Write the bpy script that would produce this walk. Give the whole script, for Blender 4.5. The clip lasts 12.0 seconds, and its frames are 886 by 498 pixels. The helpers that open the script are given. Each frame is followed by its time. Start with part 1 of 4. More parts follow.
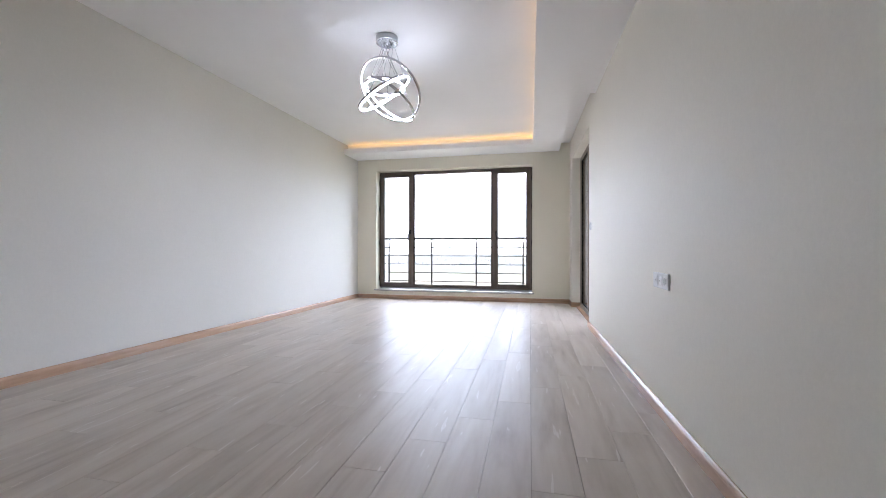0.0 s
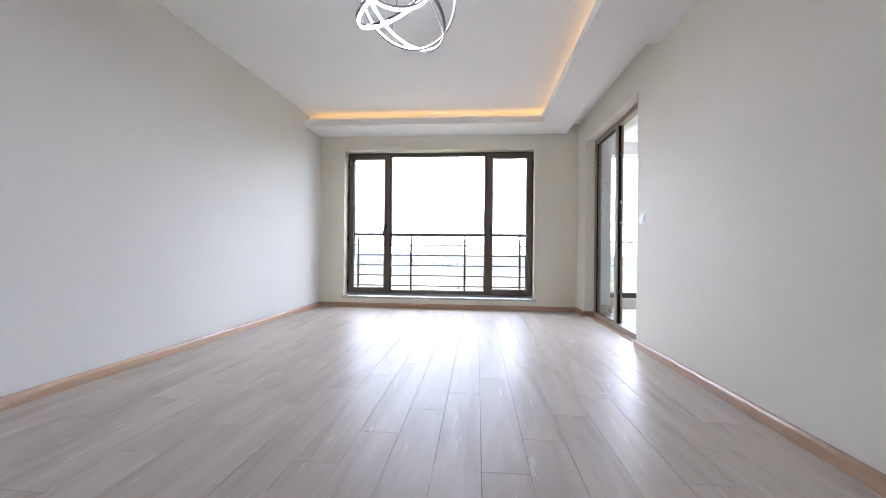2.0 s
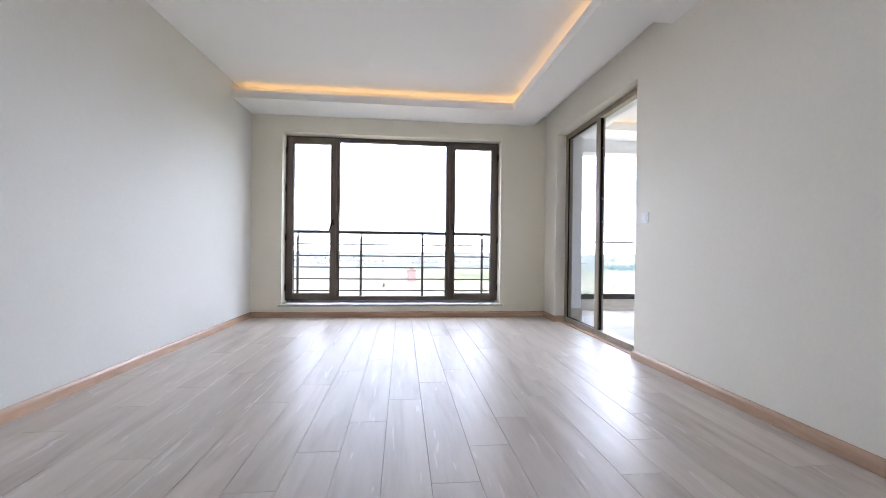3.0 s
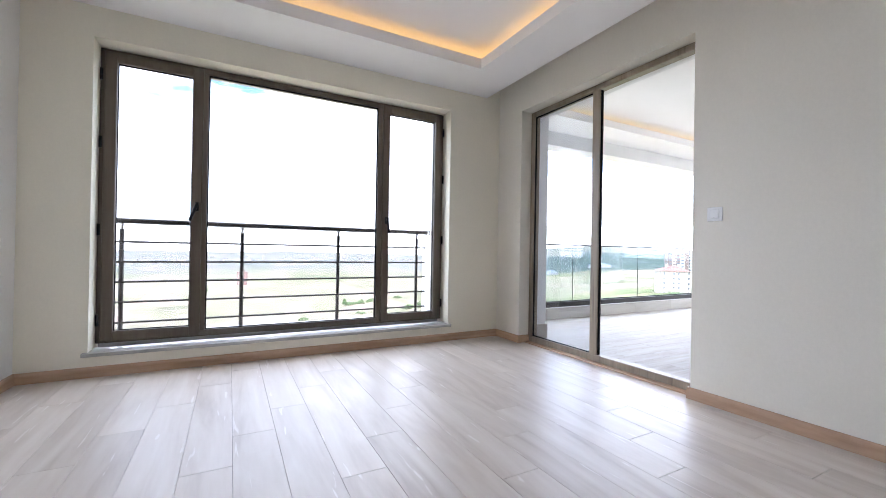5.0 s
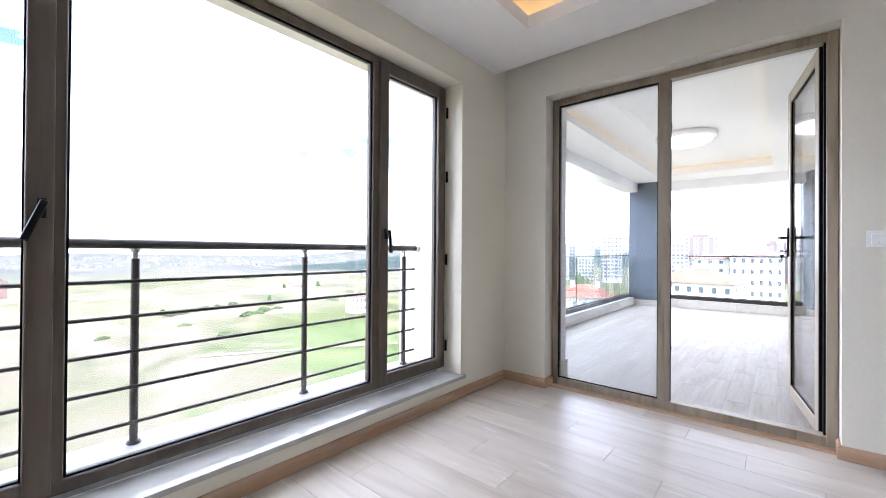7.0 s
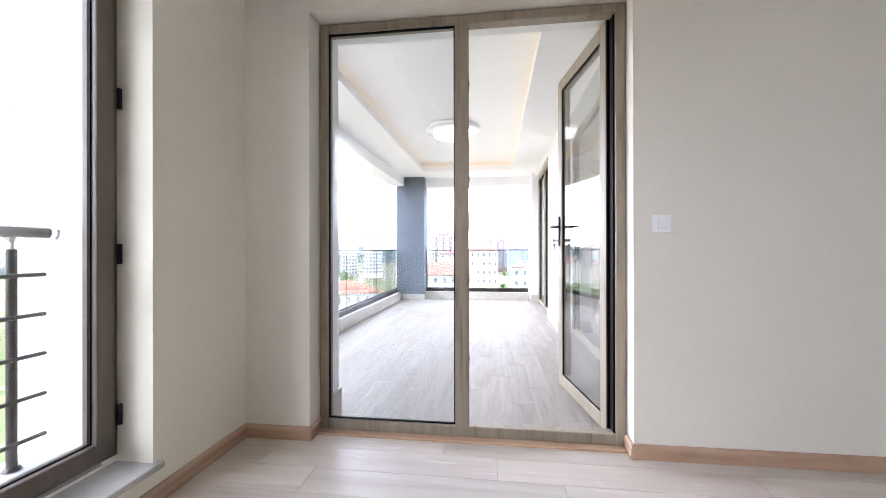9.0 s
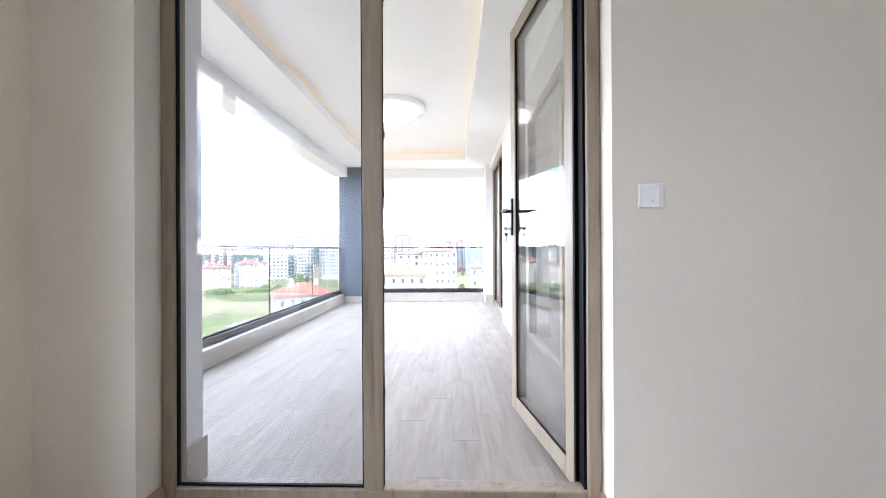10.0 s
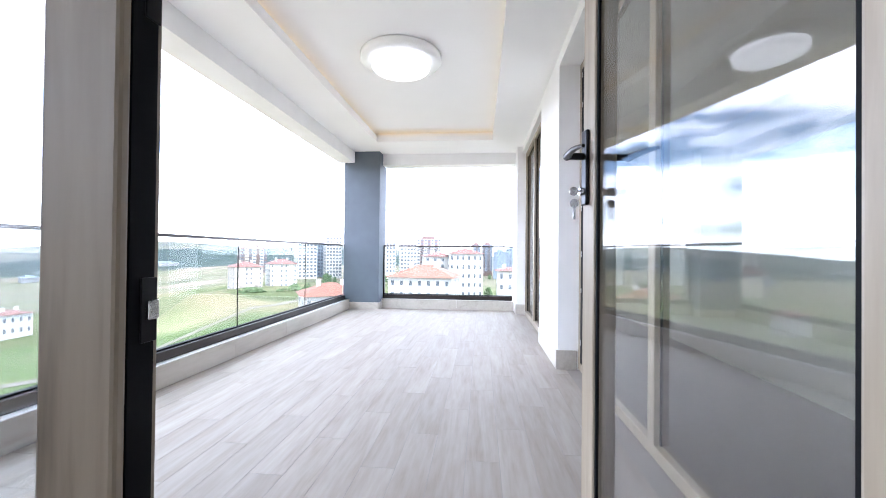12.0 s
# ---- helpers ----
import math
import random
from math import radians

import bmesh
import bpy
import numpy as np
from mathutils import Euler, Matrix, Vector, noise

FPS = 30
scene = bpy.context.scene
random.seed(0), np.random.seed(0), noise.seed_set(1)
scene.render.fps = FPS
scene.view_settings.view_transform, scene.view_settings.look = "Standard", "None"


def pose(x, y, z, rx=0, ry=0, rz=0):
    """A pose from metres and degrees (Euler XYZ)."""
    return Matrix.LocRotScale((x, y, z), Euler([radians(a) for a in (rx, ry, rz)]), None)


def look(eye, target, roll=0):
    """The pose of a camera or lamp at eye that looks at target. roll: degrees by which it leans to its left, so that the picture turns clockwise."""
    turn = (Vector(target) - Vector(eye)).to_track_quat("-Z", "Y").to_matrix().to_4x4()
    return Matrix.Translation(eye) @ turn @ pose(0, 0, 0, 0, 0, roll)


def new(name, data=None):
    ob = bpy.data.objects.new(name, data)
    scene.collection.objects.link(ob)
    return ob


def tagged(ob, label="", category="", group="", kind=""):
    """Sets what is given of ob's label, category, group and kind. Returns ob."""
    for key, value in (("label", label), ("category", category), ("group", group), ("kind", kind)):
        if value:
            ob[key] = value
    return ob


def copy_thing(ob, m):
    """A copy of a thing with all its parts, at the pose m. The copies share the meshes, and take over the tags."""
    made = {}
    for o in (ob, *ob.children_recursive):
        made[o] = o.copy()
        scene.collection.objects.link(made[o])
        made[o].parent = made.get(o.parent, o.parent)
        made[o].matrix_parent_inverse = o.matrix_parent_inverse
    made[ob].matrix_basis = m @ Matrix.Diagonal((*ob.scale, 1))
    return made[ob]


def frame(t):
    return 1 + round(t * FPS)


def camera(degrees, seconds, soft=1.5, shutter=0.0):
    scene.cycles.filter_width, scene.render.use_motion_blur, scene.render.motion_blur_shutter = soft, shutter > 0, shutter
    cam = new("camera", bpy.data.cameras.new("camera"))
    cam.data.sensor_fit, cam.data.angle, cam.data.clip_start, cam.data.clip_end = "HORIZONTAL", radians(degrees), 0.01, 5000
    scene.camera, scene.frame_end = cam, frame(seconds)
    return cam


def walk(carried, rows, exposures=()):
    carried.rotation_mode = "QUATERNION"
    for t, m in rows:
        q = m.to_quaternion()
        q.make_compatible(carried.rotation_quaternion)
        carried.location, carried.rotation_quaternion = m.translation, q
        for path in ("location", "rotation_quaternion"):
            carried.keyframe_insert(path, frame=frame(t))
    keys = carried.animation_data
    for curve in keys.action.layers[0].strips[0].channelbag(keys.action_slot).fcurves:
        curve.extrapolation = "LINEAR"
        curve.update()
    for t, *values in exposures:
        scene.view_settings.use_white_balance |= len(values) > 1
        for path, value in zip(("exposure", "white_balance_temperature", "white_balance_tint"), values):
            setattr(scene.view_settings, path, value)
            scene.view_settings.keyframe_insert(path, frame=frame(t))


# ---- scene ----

→ AIM: Scan the material for lines with the word "category", and copy each line you find.

→ EXERCISE RESPONSE:
def tagged(ob, label="", category="", group="", kind=""):
    """Sets what is given of ob's label, category, group and kind. Returns ob."""
    for key, value in (("label", label), ("category", category), ("group", group), ("kind", kind)):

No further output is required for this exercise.